Toward a Unified Application Data Model for Agentic AppSec
As security researchers and engineers, we’ve long understood that the behavior of modern applications cannot be fully understood through static code alone. Yet nearly every security system we’ve built over the last two decades has been predicated on that static assumption.
We scan source code, run containers through signature checks, and layer runtime agents to observe production behavior, but none of these systems talk to each other in a way that gives us a coherent understanding of the application itself. What’s missing is a unified application data model: a foundational representation that spans the full lifecycle of the app, across development, testing, and production, and across the different layers in which that app is expressed, code, container, and operating system.
Such a model is not only foundational for reasoning about real-world security posture, but essential for building the next generation of autonomous security agents: systems that don’t just scan for bugs, but reason about behavior, prioritize based on impact, and take intelligent action. These agents need more than logs. They need understanding. And understanding requires context.


The Case for a Unified Context Model
Imagine trying to secure a system based only on its source code, with no knowledge of how it behaves under load, what data flows through it, or what third-party dependencies it dynamically pulls in. Or conversely, trying to triage a production vulnerability with no access to the underlying function or logic responsible.

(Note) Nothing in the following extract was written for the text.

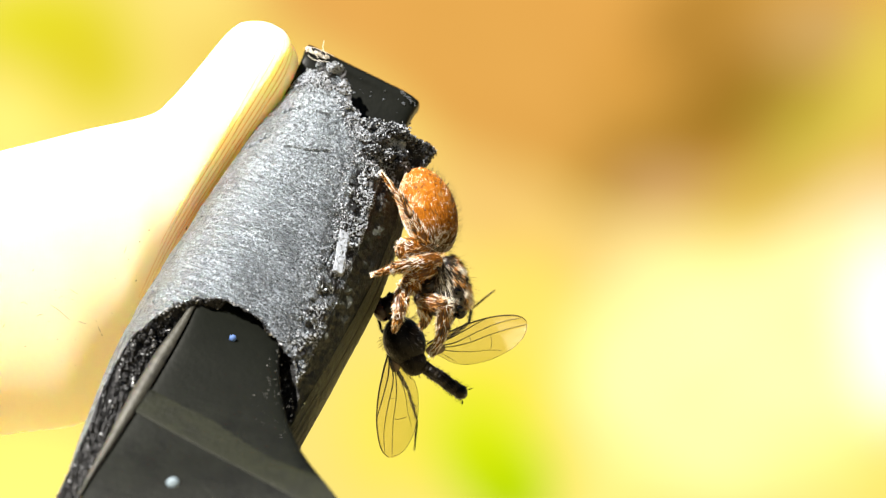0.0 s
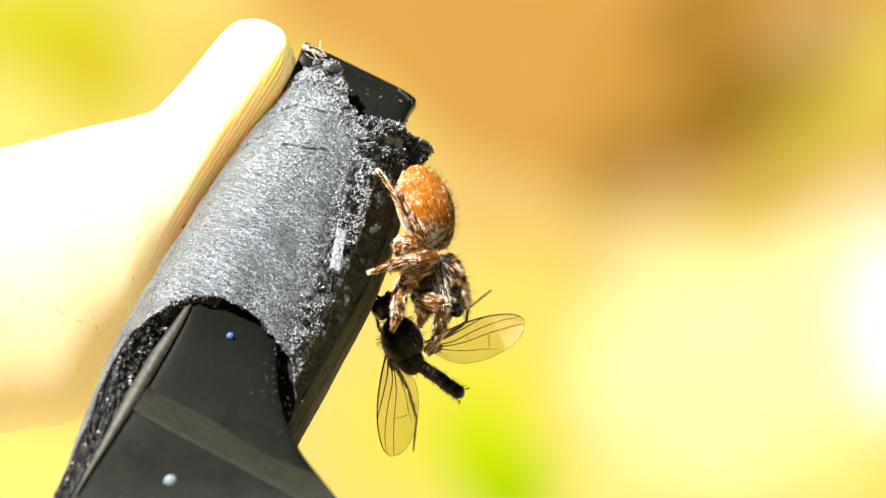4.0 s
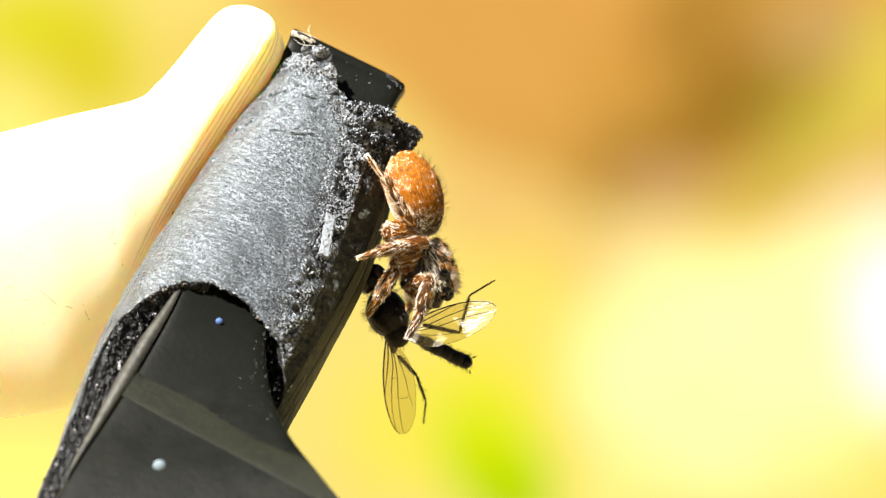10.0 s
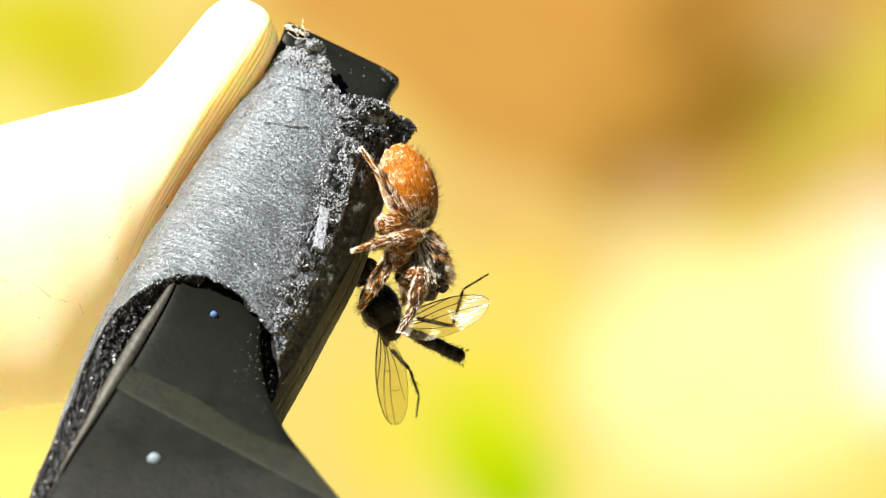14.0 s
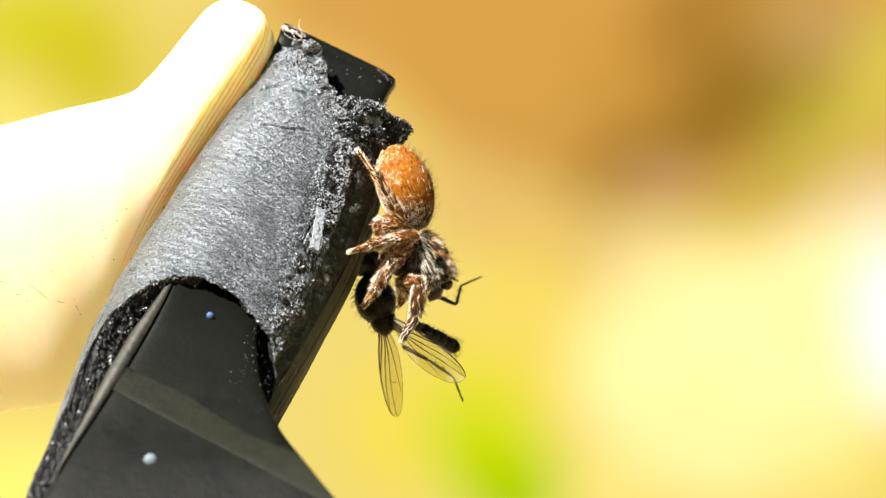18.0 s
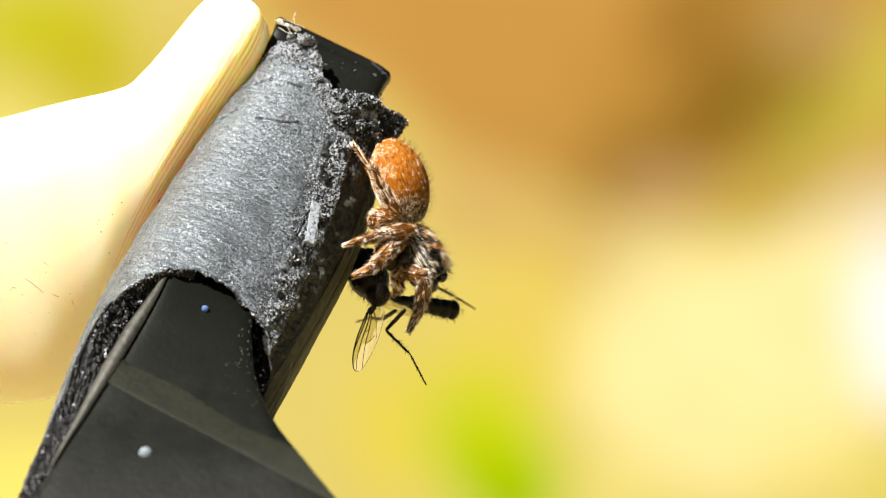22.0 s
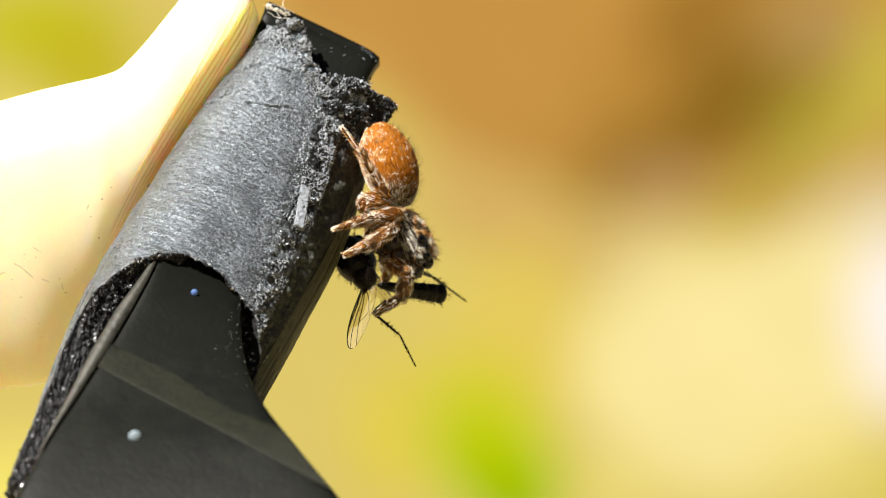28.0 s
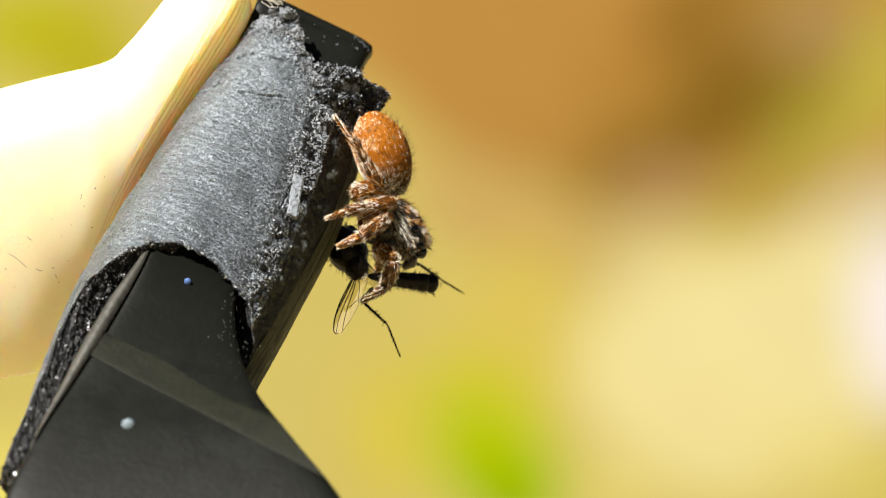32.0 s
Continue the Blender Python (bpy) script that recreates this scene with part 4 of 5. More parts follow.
        comb = Vector((rng.uniform(0.3, 1.0), 0.25, rng.gauss(0, 0.15)))
        comb -= out * min(out.dot(comb), 0)
        so.hair(p * 0.99, out * rng.uniform(0.2, 0.6) + comb, rng.uniform(0.09, 0.22), 0.0048, slot=kind)
    part("coat", so.mesh("coat", [HAIR_PALE, HAIR_AMBER, HAIR_UMBER]), head, "pale and brown hairs", kind="stuff")
    so = Soup()
    for k in range(170):
        i, j = rng.randrange(1, rings + 1), rng.randrange(-9, 10)
        p = verts[i * sides + j % sides]
        out = Vector((p.x * 0.6, p.y * 1.6, p.z * 1.3)).normalized()
        so.hair(p * 0.98, out + Vector((0.5, 0.2, 0)), rng.uniform(0.2, 0.45), 0.005)
    part("bristles", so.mesh("bristles", HAIR_DARK), head, "long dark bristles", kind="stuff")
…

Both of these are the norm today.
What we lack is a data model that binds:
- Lifecycle stage — insights from development, testing, staging, and production
- System layers — observability and traceability across code, container, and OS layers
- Execution semantics — real-world runtime context that distinguishes theoretical vulnerabilities from exploit paths
Without a model that ties these dimensions together, any security insight is necessarily partial. But if we build one, we unlock the ability to ask and answer a fundamentally richer set of questions:
- Is this vulnerability reachable from an external input path in production?
- Does this exploit path require environment-specific conditions to succeed?
- What memory behavior accompanies this API usage pattern under real-world load?
These are the questions that matter for both security triage and autonomous decision-making.
Design Goals of the Model
To be useful, a unified application data model must satisfy three key properties:
- Precision
The model must capture fine-grained detail at each layer—code-level ASTs, container metadata, syscall behavior, heap and memory access patterns—without losing fidelity across stages. - Correlation
It must correlate behaviors across layers and lifecycle stages. For example, it should relate a log line in staging to a function in a specific microservice that allocates memory in a container with known capabilities. - Temporal Binding
It should support time-based joins, making it possible to track how behaviors emerge or change over time, and how those shifts map to code changes or deployment events.
The Architecture
Here's how we at Kodem are thinking about architecting such a model to power intelligent security agents:
1. Sensor Fabric
We begin by deploying sensors at multiple points:
- Static analyzers during CI for ASTs, dependency graphs, and taint flows
- eBPF-based runtime sensors in Kubernetes for syscall and memory introspection
- Sidecar proxies and tracing hooks for API paths and data flows
- Container introspectors for file system and process behavior
Each sensor emits structured telemetry that is tagged with:
- Code identity (repo, commit hash, function name)
- Deployment identity (container ID, pod UID, node info)
- Event context (timestamp, origin, trace ID)
2. Telemetry Ingestion + Normalization
Sensor outputs are ingested into a stream processing system that applies:
- Type normalization (AST nodes, memory ops, syscall categories)
- Entity linking (functions ↔ containers ↔ runtime events)
- Privacy filtering (PII tagging and scrubbing)
3. Application Graph Construction
The normalized events are used to build a graph model of the application:
- Nodes represent functions, files, containers, processes, endpoints
- Edges represent observed execution paths, data flows, control flow transitions
- Weights encode runtime frequency, timing, or risk
This graph is versioned and updated incrementally across lifecycle stages.
4. Agent Interface
Security agents (autonomous or human-in-the-loop) query this graph to:
- Trace attack paths
- Simulate reachability
- Confirm exploitability
- Recommend remediations
- Run counterfactuals (e.g., “What if this component were removed?”)
The model allows reasoning about “what’s happening” in the app—at every layer, in every stage—at once.
Why This Matters for Agents
The most powerful AI agents in security won’t be the ones trained on generic code snippets or curated CVE datasets. They’ll be the ones trained on representations of how real applications behave under real workloads, in real environments.
These agents will learn that a buffer overflow in a library that’s never loaded into memory isn’t a priority. That an unpatched CVE that’s dynamically blocked by configuration is low risk. And that a low-severity bug, when chained with a permission escalation vector and an exposed endpoint, is actually a critical exploit path.
That kind of judgment only comes from context. And context only comes from a model that sees the whole picture.